• [Aim]:
Go through the listing and set it down exactly, leaving out its pictures.

• [Provided material]:
━━━

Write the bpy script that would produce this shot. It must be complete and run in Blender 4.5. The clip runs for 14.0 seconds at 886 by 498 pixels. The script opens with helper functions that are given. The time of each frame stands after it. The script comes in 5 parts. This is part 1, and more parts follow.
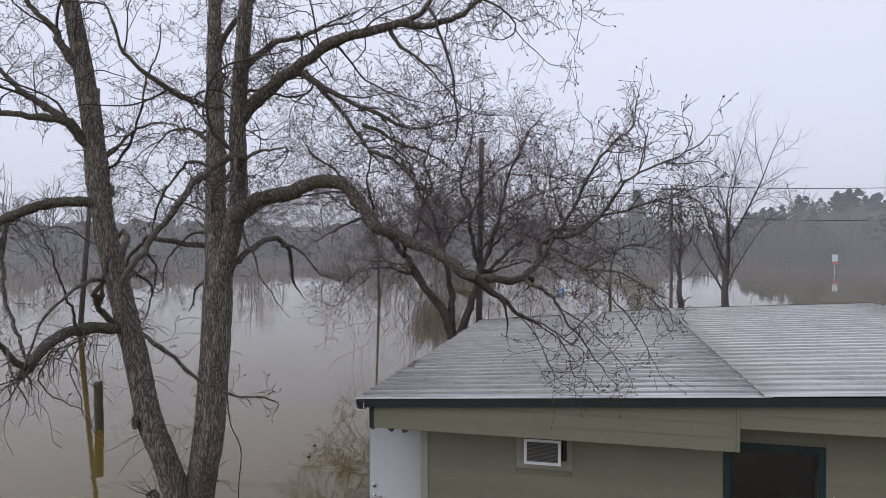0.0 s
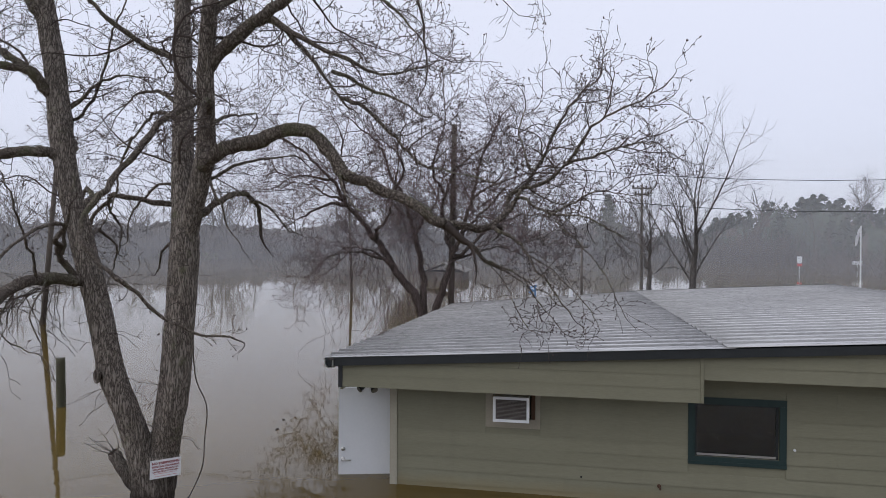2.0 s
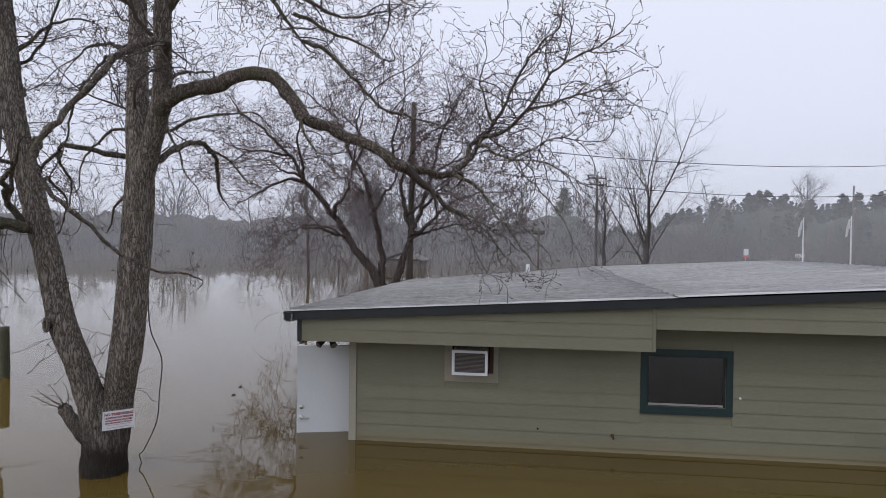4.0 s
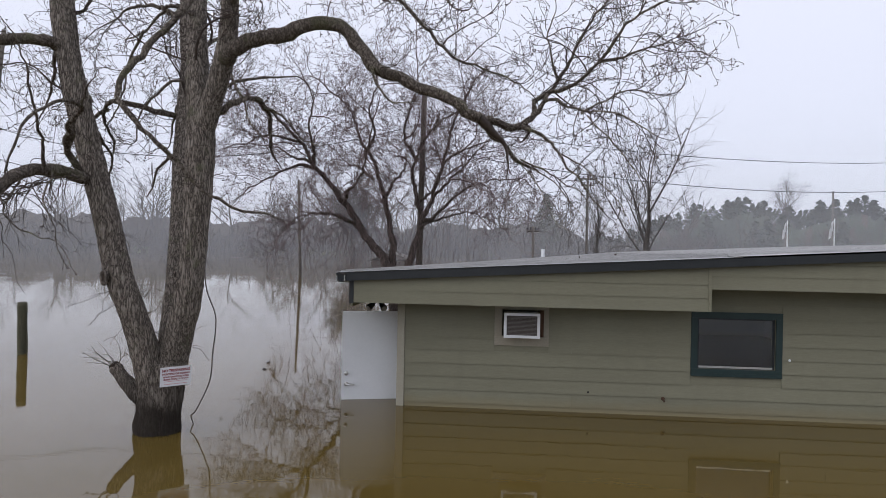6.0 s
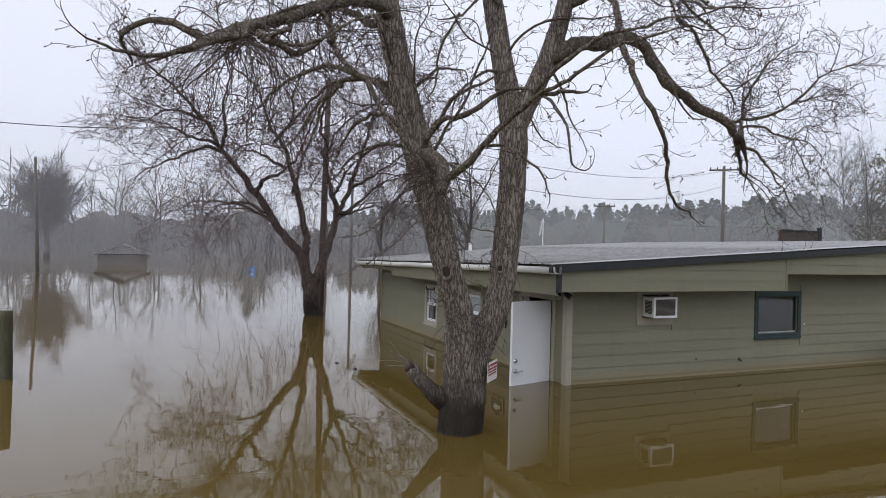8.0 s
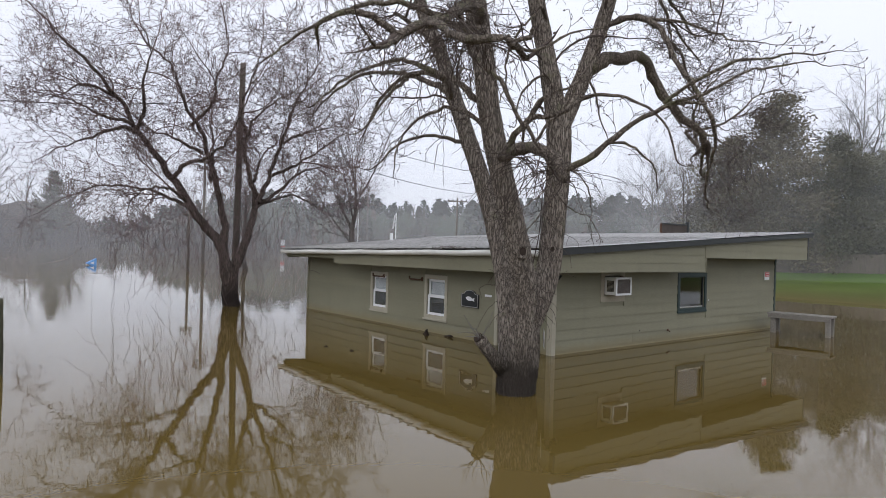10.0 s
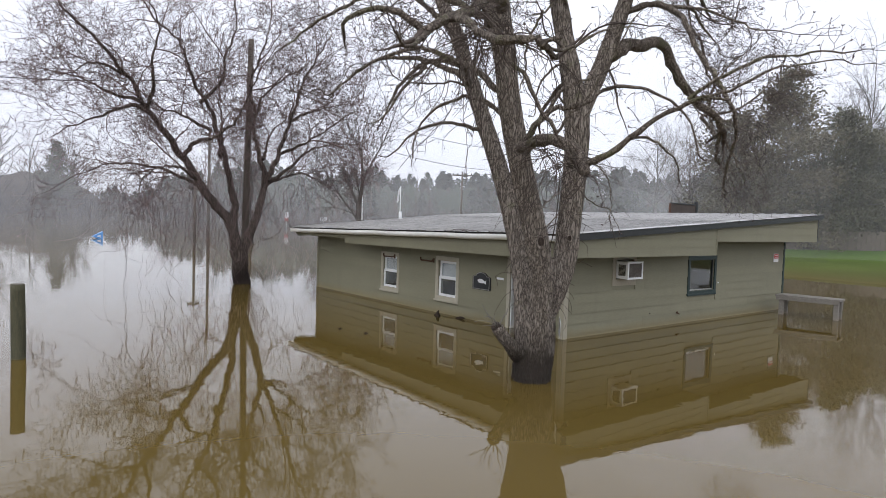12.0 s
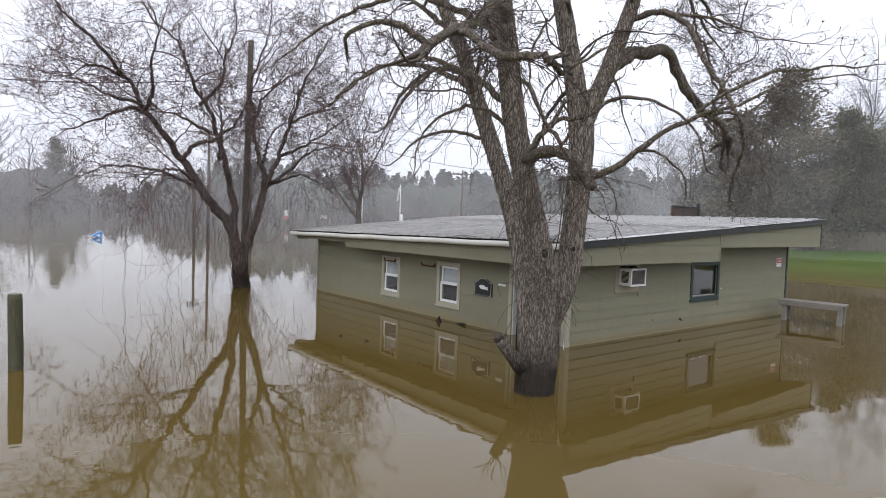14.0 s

━━━

• [Task output]:
Write the bpy script that would produce this shot. It must be complete and run in Blender 4.5. The clip runs for 14.0 seconds at 886 by 498 pixels. The script opens with helper functions that are given. The time of each frame stands after it. The script comes in 5 parts. This is part 1, and more parts follow.
0.0 s
2.0 s
4.0 s
6.0 s
8.0 s
10.0 s
12.0 s
14.0 s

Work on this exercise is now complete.